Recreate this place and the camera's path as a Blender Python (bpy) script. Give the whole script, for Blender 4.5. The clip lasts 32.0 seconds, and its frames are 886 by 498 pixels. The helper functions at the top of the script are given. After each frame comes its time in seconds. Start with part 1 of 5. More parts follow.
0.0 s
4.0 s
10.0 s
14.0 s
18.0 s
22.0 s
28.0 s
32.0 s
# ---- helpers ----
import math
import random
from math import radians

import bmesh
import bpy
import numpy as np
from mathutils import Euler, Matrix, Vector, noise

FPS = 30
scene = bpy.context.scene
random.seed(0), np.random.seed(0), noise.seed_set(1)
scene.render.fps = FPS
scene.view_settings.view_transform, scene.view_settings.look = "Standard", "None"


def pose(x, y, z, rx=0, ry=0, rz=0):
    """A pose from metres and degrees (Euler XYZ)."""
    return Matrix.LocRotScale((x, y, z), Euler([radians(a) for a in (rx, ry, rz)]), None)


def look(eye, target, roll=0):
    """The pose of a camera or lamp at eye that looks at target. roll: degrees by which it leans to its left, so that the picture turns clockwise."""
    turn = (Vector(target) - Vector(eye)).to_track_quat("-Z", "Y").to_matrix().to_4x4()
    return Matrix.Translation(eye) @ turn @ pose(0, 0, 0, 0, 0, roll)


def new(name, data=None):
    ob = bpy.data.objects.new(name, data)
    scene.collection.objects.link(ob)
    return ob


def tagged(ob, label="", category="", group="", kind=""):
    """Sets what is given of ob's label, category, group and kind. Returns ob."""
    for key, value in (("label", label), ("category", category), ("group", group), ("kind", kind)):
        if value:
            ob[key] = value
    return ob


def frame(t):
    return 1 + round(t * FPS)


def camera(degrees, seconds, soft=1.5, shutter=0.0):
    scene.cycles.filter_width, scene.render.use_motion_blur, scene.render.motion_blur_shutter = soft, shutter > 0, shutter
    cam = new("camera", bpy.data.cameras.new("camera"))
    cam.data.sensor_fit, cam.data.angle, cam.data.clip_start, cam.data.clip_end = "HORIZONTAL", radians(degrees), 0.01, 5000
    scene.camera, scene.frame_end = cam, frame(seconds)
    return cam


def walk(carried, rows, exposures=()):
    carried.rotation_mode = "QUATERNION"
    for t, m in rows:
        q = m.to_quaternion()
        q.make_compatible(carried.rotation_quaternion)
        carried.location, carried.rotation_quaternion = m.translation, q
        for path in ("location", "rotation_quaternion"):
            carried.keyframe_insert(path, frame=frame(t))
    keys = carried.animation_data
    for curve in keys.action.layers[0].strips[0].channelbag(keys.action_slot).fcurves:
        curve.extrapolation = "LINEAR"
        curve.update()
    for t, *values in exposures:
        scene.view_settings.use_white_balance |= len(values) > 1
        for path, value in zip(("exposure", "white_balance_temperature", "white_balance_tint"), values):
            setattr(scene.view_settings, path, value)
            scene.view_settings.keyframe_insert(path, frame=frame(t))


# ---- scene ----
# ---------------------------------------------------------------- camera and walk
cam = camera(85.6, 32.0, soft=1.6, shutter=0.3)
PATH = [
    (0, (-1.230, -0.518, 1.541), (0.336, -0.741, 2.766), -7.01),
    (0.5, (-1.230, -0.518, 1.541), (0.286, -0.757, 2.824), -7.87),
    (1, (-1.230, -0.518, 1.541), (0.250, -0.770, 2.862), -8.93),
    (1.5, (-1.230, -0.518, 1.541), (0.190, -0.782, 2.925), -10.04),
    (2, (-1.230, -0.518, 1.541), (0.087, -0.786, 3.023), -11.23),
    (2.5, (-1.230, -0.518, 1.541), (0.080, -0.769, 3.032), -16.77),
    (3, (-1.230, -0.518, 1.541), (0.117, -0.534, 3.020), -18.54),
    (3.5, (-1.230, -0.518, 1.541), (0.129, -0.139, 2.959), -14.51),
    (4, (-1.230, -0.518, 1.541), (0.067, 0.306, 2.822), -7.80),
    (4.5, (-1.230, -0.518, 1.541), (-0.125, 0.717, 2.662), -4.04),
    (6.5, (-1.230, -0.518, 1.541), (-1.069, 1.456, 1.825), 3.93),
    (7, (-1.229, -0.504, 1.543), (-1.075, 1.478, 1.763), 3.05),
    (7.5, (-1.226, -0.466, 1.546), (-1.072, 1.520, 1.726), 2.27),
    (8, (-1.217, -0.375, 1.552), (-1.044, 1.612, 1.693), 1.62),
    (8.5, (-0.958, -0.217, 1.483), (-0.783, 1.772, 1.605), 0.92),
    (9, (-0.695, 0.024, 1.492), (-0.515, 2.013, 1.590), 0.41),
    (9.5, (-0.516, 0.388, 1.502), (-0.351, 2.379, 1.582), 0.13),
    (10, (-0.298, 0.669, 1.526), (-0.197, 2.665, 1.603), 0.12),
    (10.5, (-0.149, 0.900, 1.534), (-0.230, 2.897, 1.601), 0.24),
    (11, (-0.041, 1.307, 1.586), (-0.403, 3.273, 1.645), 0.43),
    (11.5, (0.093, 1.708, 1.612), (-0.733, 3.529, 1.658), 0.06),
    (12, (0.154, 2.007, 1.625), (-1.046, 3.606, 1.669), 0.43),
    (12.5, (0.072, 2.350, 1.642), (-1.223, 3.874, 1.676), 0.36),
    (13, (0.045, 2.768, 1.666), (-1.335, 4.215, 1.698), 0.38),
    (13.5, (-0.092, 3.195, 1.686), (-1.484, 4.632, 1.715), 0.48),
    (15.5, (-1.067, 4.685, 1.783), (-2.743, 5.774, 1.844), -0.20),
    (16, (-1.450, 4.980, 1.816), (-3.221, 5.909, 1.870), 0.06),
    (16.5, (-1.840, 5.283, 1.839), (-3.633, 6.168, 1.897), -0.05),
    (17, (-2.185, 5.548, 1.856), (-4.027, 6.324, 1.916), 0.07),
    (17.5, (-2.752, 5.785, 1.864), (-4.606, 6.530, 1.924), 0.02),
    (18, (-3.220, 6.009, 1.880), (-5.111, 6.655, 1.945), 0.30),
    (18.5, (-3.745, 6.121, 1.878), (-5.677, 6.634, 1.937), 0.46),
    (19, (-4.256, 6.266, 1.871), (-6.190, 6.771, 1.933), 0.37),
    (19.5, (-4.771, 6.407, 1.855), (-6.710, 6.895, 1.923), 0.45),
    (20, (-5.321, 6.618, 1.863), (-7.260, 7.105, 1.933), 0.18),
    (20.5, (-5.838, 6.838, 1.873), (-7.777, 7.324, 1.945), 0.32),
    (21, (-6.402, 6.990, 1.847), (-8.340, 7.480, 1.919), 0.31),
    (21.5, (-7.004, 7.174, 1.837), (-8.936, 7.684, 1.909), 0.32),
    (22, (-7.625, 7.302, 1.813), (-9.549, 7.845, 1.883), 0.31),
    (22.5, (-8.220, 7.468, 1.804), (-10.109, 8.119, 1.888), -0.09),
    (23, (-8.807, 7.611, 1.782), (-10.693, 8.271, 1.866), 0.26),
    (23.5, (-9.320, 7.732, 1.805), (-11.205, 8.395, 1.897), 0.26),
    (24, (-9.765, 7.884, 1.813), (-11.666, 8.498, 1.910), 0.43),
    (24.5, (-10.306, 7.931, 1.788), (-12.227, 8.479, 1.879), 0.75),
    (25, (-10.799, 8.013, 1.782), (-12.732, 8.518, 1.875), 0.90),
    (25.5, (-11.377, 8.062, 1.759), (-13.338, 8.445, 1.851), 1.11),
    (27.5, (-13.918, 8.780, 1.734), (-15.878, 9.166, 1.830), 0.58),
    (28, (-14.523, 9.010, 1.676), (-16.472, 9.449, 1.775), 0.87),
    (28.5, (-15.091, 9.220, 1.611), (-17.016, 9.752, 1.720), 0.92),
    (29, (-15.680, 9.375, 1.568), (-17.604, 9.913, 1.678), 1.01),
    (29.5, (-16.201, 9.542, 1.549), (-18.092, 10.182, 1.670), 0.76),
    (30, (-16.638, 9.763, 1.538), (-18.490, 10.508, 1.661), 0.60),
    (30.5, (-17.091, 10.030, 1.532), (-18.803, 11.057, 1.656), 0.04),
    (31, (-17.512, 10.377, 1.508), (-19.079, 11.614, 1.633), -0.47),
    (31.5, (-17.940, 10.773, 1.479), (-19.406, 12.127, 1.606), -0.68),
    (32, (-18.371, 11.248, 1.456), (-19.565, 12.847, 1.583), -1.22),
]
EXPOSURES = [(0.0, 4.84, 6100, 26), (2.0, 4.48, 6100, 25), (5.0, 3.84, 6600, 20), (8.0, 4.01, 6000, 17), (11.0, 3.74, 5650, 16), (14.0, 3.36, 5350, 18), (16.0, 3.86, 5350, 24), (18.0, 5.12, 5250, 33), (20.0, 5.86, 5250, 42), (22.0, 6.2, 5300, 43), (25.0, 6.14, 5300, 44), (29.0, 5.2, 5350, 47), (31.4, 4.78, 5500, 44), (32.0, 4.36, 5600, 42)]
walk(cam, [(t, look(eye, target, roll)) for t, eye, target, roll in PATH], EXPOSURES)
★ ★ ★
Repeat these lines exactly and nothing more: the one containing "# ---- helpers", the one containing "turn = (Vector(target)", and all the lines between.

# ---- helpers ----
import math
import random
from math import radians

import bmesh
import bpy
import numpy as np
from mathutils import Euler, Matrix, Vector, noise

FPS = 30
scene = bpy.context.scene
random.seed(0), np.random.seed(0), noise.seed_set(1)
scene.render.fps = FPS
scene.view_settings.view_transform, scene.view_settings.look = "Standard", "None"


def pose(x, y, z, rx=0, ry=0, rz=0):
    """A pose from metres and degrees (Euler XYZ)."""
    return Matrix.LocRotScale((x, y, z), Euler([radians(a) for a in (rx, ry, rz)]), None)


def look(eye, target, roll=0):
    """The pose of a camera or lamp at eye that looks at target. roll: degrees by which it leans to its left, so that the picture turns clockwise."""
    turn = (Vector(target) - Vector(eye)).to_track_quat("-Z", "Y").to_matrix().to_4x4()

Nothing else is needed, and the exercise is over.